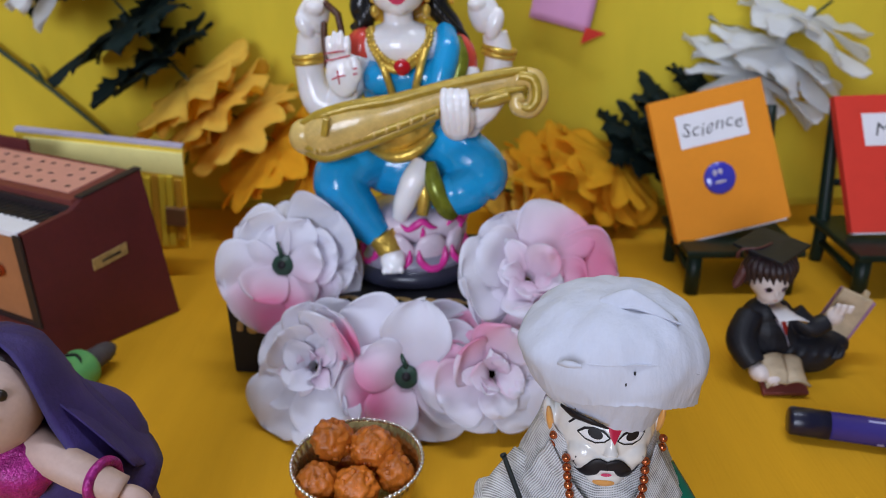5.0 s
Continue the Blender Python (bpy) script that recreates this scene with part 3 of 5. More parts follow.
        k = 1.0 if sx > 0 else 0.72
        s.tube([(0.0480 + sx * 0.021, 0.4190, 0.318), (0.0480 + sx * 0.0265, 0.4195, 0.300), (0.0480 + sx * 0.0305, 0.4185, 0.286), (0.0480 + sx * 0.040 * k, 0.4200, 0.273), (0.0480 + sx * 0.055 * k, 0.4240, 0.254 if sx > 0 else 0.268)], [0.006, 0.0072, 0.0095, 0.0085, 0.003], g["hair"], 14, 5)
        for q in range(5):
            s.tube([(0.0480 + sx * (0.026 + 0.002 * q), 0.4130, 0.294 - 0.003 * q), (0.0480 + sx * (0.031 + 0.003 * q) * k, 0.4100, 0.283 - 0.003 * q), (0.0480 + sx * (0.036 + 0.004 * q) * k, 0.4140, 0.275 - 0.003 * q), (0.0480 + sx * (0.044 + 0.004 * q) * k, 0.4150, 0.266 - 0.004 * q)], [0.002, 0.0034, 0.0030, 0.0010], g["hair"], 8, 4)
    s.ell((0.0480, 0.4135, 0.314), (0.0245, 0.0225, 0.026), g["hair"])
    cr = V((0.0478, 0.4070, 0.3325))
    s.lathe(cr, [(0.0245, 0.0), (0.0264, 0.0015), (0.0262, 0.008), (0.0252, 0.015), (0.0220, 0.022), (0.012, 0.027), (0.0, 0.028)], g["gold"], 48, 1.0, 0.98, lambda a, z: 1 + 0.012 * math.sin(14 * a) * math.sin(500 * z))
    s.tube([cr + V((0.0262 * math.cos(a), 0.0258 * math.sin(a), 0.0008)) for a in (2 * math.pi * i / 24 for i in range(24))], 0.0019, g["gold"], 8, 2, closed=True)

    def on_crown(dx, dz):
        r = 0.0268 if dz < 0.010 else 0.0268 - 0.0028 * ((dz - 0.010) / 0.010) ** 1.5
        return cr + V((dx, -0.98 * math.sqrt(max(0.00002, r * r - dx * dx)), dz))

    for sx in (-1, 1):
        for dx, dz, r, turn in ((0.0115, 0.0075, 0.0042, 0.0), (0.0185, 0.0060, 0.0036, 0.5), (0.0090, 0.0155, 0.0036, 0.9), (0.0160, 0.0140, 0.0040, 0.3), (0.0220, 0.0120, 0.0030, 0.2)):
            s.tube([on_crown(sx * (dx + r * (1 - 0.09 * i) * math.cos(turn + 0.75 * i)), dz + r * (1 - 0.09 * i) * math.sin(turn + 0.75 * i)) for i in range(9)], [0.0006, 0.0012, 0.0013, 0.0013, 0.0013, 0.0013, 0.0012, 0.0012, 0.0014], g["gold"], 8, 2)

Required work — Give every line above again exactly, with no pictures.

Expected output —
5.0 s
Continue the Blender Python (bpy) script that recreates this scene with part 3 of 5. More parts follow.
        k = 1.0 if sx > 0 else 0.72
        s.tube([(0.0480 + sx * 0.021, 0.4190, 0.318), (0.0480 + sx * 0.0265, 0.4195, 0.300), (0.0480 + sx * 0.0305, 0.4185, 0.286), (0.0480 + sx * 0.040 * k, 0.4200, 0.273), (0.0480 + sx * 0.055 * k, 0.4240, 0.254 if sx > 0 else 0.268)], [0.006, 0.0072, 0.0095, 0.0085, 0.003], g["hair"], 14, 5)
        for q in range(5):
            s.tube([(0.0480 + sx * (0.026 + 0.002 * q), 0.4130, 0.294 - 0.003 * q), (0.0480 + sx * (0.031 + 0.003 * q) * k, 0.4100, 0.283 - 0.003 * q), (0.0480 + sx * (0.036 + 0.004 * q) * k, 0.4140, 0.275 - 0.003 * q), (0.0480 + sx * (0.044 + 0.004 * q) * k, 0.4150, 0.266 - 0.004 * q)], [0.002, 0.0034, 0.0030, 0.0010], g["hair"], 8, 4)
    s.ell((0.0480, 0.4135, 0.314), (0.0245, 0.0225, 0.026), g["hair"])
    cr = V((0.0478, 0.4070, 0.3325))
    s.lathe(cr, [(0.0245, 0.0), (0.0264, 0.0015), (0.0262, 0.008), (0.0252, 0.015), (0.0220, 0.022), (0.012, 0.027), (0.0, 0.028)], g["gold"], 48, 1.0, 0.98, lambda a, z: 1 + 0.012 * math.sin(14 * a) * math.sin(500 * z))
    s.tube([cr + V((0.0262 * math.cos(a), 0.0258 * math.sin(a), 0.0008)) for a in (2 * math.pi * i / 24 for i in range(24))], 0.0019, g["gold"], 8, 2, closed=True)

    def on_crown(dx, dz):
        r = 0.0268 if dz < 0.010 else 0.0268 - 0.0028 * ((dz - 0.010) / 0.010) ** 1.5
        return cr + V((dx, -0.98 * math.sqrt(max(0.00002, r * r - dx * dx)), dz))

    for sx in (-1, 1):
        for dx, dz, r, turn in ((0.0115, 0.0075, 0.0042, 0.0), (0.0185, 0.0060, 0.0036, 0.5), (0.0090, 0.0155, 0.0036, 0.9), (0.0160, 0.0140, 0.0040, 0.3), (0.0220, 0.0120, 0.0030, 0.2)):
            s.tube([on_crown(sx * (dx + r * (1 - 0.09 * i) * math.cos(turn + 0.75 * i)), dz + r * (1 - 0.09 * i) * math.sin(turn + 0.75 * i)) for i in range(9)], [0.0006, 0.0012, 0.0013, 0.0013, 0.0013, 0.0013, 0.0012, 0.0012, 0.0014], g["gold"], 8, 2)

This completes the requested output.